Yeah, yeah lots of talk. But I’m sorry to say so, but I can’t see how a film can be made out of either of these books. How The Light Gets In is optioned by Pawel Pawlikowski who is a fantastic director. He’s won three BAFTAs, maybe four, he made an extraordinary film called Last Resort, and he made a film called My Summer of Love. He really wants to make How The Light Gets In into a film. But the book’s solipsism runs so deep, and it works, if it works at all, by accretion of detail, and atmosphere. There’s just not enough structurally, not enough happening. The dialogue is sometimes funny and strange but there’s not enough of it. Pawel would need to produce a great deal of original material. 

Carry Me Down is very close to being optioned too, there’s been a lot of interest, but I think a director would need to depart drastically from the text, provide something utterly different in both cases.

Talk a bit about the reading that you do.

Good grief! That’s a long conversation. I can tell you who I’m reading at the moment. Do you know David Storey? He won the Booker for Seville. He’s seventy-something now, I think, and one of the best writers ever, wholly underrated. I’m just reading This Sporting Life, which was made into a great film. It’s first person, past tense, exquisite—very good example of how first person can work really well. A great novel about a rugby player whose life falls apart. Storey’s fantastic, there’s a lot to learn from him.

You talked the other night about reading The Dark for example, and the impact that had. And I noticed in both books, there are characters with the name McGahern.

Yeah, yeah, yeah, yeah of course.
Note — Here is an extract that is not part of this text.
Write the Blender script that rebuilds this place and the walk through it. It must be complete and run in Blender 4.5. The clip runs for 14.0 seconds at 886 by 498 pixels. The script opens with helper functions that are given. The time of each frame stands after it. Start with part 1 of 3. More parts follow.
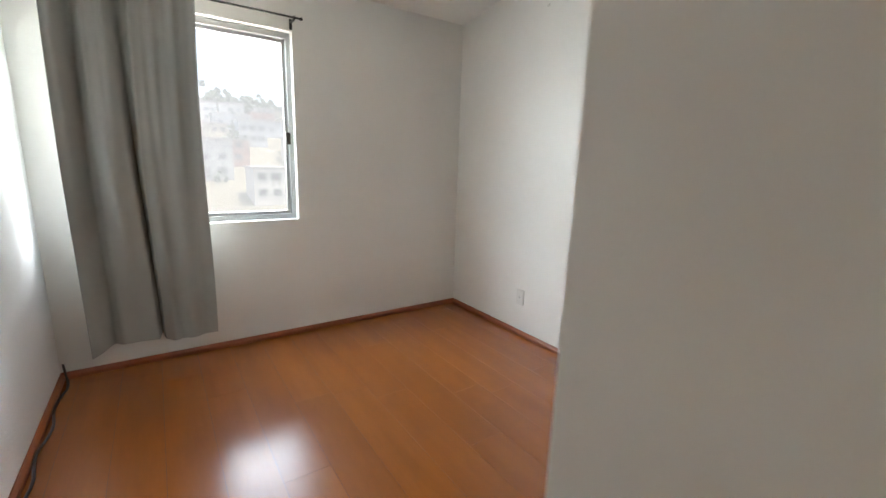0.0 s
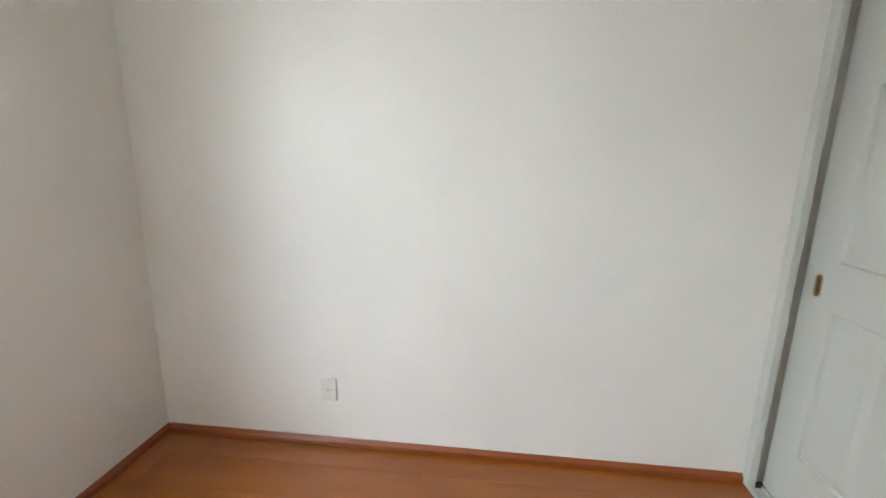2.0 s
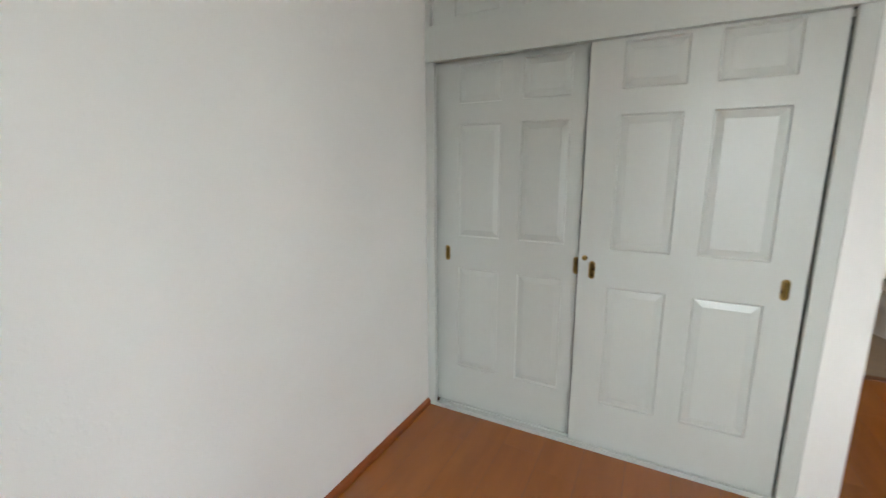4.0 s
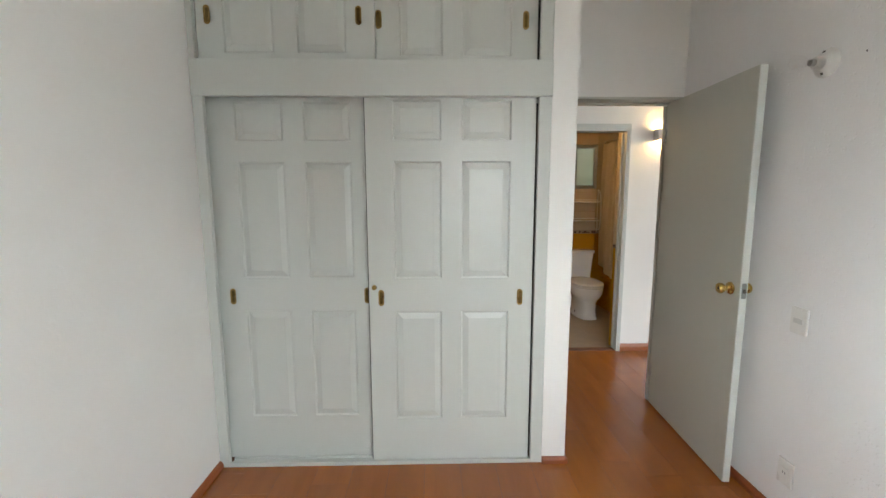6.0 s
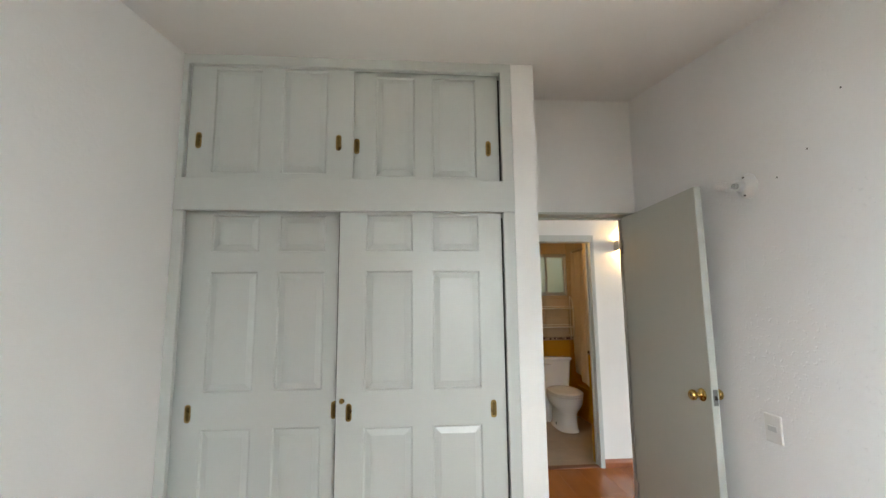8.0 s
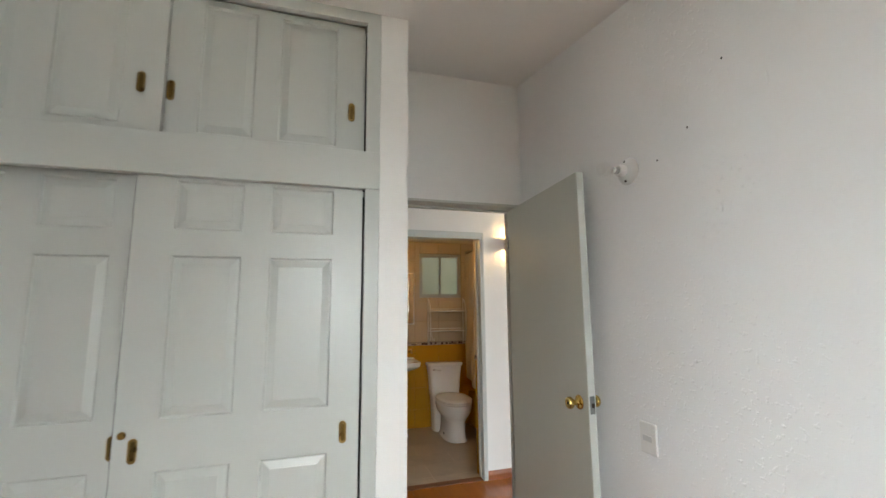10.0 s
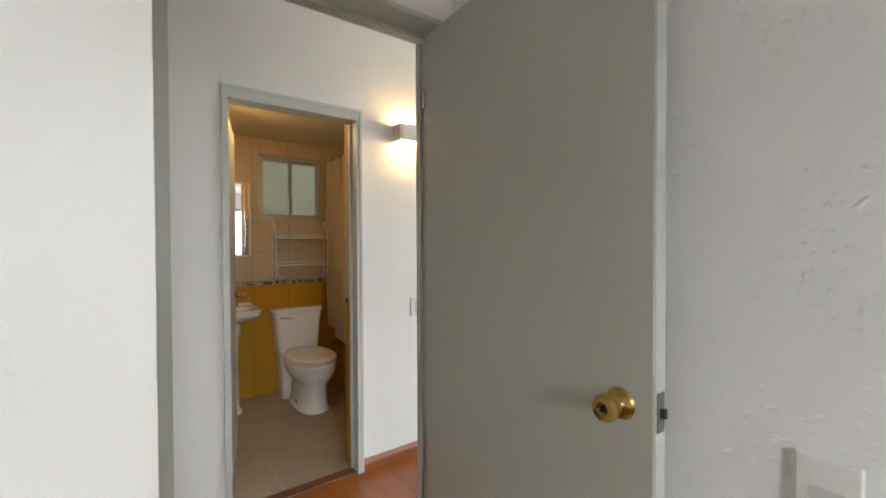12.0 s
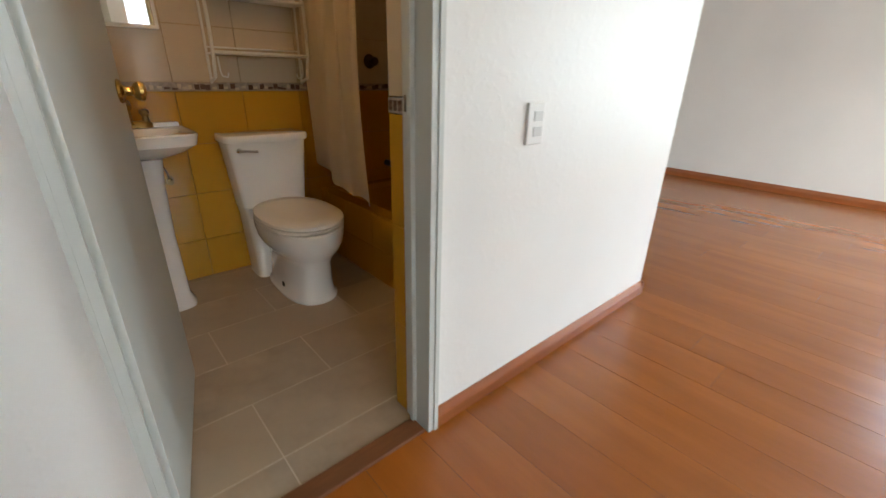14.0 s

I was hoping nobody would notice. I don’t know what my caper is there…but there’s a character in my third book called Davies after Ray Davies from The Kinks. I’ve a serious kind of affection and attachment to The Kinks just at the moment. A couple of their songs, I want them to inform this third book. But yeah, back to McGahern, there’ll probably always be a character called McGahern. I cried when I learnt that he was dead.
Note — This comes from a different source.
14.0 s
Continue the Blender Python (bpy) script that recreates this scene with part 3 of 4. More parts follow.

And then doing this type of thing, reading at a festival or the public interview in the National Library earlier this week, how do you find doing this sort of thing?
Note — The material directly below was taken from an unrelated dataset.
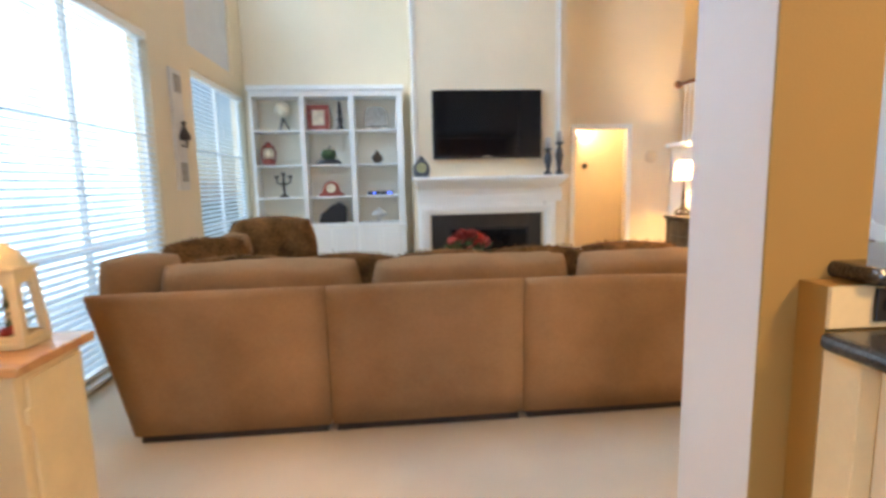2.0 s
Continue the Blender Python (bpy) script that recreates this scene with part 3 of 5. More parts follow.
def baluster(parent, x, y, z0, z1, w=0.03):
    """Square-ended turned white spindle."""
    h = round(z1 - z0, 2)
    if h not in BAL:
        r = w / 2
        bm = box(-r, r, -r, r, 0, 0.16 * h)
        box(-r, r, -r, r, 0.88 * h, h, bm=bm)
        lathe([(r, 0.16 * h), (r * 0.7, 0.18 * h), (r * 1.05, 0.20 * h), (r * 0.95, 0.3 * h), (r * 0.62, 0.6 * h), (r * 0.6, 0.84 * h), (r, 0.88 * h)], 8, bm=bm)
        BAL[h] = finish(bm, "baluster", "white")
    o = new("baluster", BAL[h])
    o.location, o.parent = (x, y, z0), parent
    return o


def handrail(parent, pts, w=0.032):
    bm = tube(pts, w, 10, flat=0.8)
    return part("handrail", bm, "rail", parent, "brown stained wooden handrail", True)


rail = thing("stair_railing", "white stair railing with a brown wooden handrail", "railing", "stair railings")
newel(rail, 5.58, 7.46, 0.19, 1.69, 0.095)
newel(rail, 5.52, 8.92, 1.60, 2.86, 0.085)
handrail(rail, [(5.575, 7.50, 1.60), (5.525, 8.89, 2.66)])
handrail(rail, [(5.52, 8.95, 2.64), (5.52, 9.42, 2.66)])
part("rosette", turned(lathe([(0, 0), (0.055, 0), (0.06, 0.012), (0.045, 0.03), (0, 0.035)], 18), pose(5.52, 9.458, 2.66, 90)), "rail", rail, smooth=True)
for k in range(13):
    y = 7.58 + k * 0.103
    baluster(rail, 5.53, y, 0.99 + (y - 7.46) * 0.541, 1.53 + (y - 7.44) * 0.759)
for y in (9.03, 9.14, 9.25):
    baluster(rail, 5.52, y, 1.80, 2.63)
# turned-out lower end of the handrail on slim spindles
handrail(rail, [(5.48, 7.10, 1.205), (5.51, 7.07, 1.21), (5.56, 7.09, 1.215), (5.575, 7.16, 1.225), (5.58, 7.27, 1.27), (5.58, 7.43, 1.36)], 0.036)
part("volute", lathe([(0, 0), (0.075, 0.0), (0.082, 0.02), (0.08, 0.045), (0.06, 0.055), (0, 0.055)], 22, (5.52, 7.12, 1.17)), "rail", rail, "brown wooden volute", True)
part("lower_newel", box(5.448, 5.556, 7.05, 7.155, 0.194, 0.70, 0.006), "white", rail, "square white block under the volute")
part("lower_newel_cap", box(5.443, 5.561, 7.045, 7.16, 0.7005, 0.715, 0.004), "white", rail)
for x, y in ((5.472, 7.075), (5.535, 7.078), (5.502, 7.135)):
    part("volute_spindle", lathe([(0.021, 0.715), (0.021, 0.80), (0.0165, 0.815), (0.019, 0.83), (0.017, 0.95), (0.014, 1.10), (0.018, 1.15), (0.018, 1.169)], 10, (x, y, 0)), "white", rail, smooth=True)
baluster(rail, 5.575, 7.25, 0.60, 1.19)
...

Good, yeah good, I really like festivals. I love talking to people about books and hearing what people say about how they read and what they read, why they read. I feel like a muso hanging out with other musos. Musicians get to play on stage and to watch the faces of the people they play for, and get an immediate response. Writers don’t get that. It’s often awfully lonely, like doing solitary confinement.

Did The Booker nomination for Carry Me Down have a huge impact on you?

Yeah. Um. Yeah.

Did you not enjoy the experience?

No. Well, I was very pleased and honoured, I still am. But I need to find a way to continue to write while that kind of busy-ness attacks. The whole thing from beginning to end was stretched over three months and I didn’t write so well during that time. I worked hard and I spent the usual amount of time writing but it made my writing—just briefly, I hope I’ve recovered from it now—a little bit more self- conscious. I put more pressure on myself. I think I’ve got through that. For the time it wasn’t good—for the work. The other catch is this: now that I’ve been on the shortlist, I’ll regard myself as a failure for ever after if I don’t get on it again.